Now the significant point:
Either the deity formerly known as YHWH exists, or He does not. If the latter, then any arguments about whether various fictional deities are equivalent is the same degree of fanwankage involved in whether a balrog can achieve flight while on a treadmill.
If, on the other hand, YHWH is in fact real, then He objectively exists independently of various people’s conceptualizations of Him. If three groups are pointing at the same quasi-historical figure (the deity who is supposed to have hung out with Abraham) but describing him differently according to their variant theologies, that is no different than two biographies of Cyrus the Great of Persia portraying him as the genius who invented the multinational empire and as an Oriental despot – both of which were valid characteristics of the historical figure.
What about if two biographies pose him as a genius who invented the multinational empire, and a moron who couldn’t innovate worth a damn? There’s a difference between alternate but still valid views and contradictory ones, or ones which suggest just a different level to certain characteristics.
Good question. Mormons believe that any individual can become a “god” in the next life, thus we assume that God the Father was once like us (whatever that is :rolleyes: ). However, that assumption is not quite fully doctrinal.
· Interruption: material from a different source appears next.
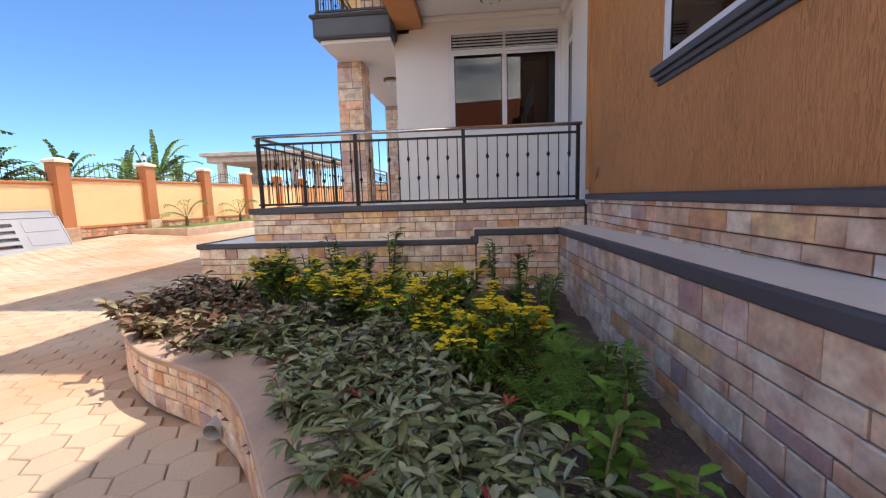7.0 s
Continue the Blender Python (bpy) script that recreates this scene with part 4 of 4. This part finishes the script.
# ---- lawn bed at the far side ----
lawn = structure("lawn_edge", boxes((14.4, 27.5, 15.3, 15.42, 0.2, 0.62), (14.4, 14.52, 15.42, 17.4, 0.2, 0.62)), COPING, "low terracotta edge of the raised lawn", "kerb", bevel=0.01)
structure("lawn", boxes((14.5, 27.5, 15.4, 17.3, 0.2, 0.615)), GRASS, "short green lawn in the raised bed", "lawn")

# ---- overhead wires and neighbours ----
for end, by, reach in (((-2.06, 15.75, 4.72), (-5.83, 12.16, 7.0), 7), ((-3.3, 10.14, 3.88), (-9.07, 12.88, 7.0), 4), ((-3.3, 9.57, 3.84), (-7.57, 11.71, 7.0), 5), ((-3.0, 10.26, 3.90), (-5.94, 11.92, 7.0), 6)):
    end = Vector(end)
    far = end + (Vector(by) - end) * reach
    t = thing("overhead_wire", "black overhead power wire", "wire", None, "overhead wires")
    bm = bmesh.new()
    sweep(bm, [end.lerp(far, (s / 24) ** 1.5) - Vector((0, 0, 0.9 * (s / 24) * (1 - s / 24))) for s in range(25)], 0.012, 5)
    part("strand", bm, IRON, t)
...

Again - my memory isn’t providing me a full picture. I remember thinking of God the Father as being divine, period. Only in learning the doctrine of godhood as a life goal did I connect God the Father with having once been mortal.
It’s important to remember that most Mormons really don’t get too deep into esoteric doctrine – the beliefs are often more based in the cultural interpretation. I got a bit into the esoterics, but not deep enough to really speak authoratively.
That’s more or less correct, although Mormons don’t think of it in those terms. Mormons definitely see the Father, Jesus, and the Holy Spirit as separate entities.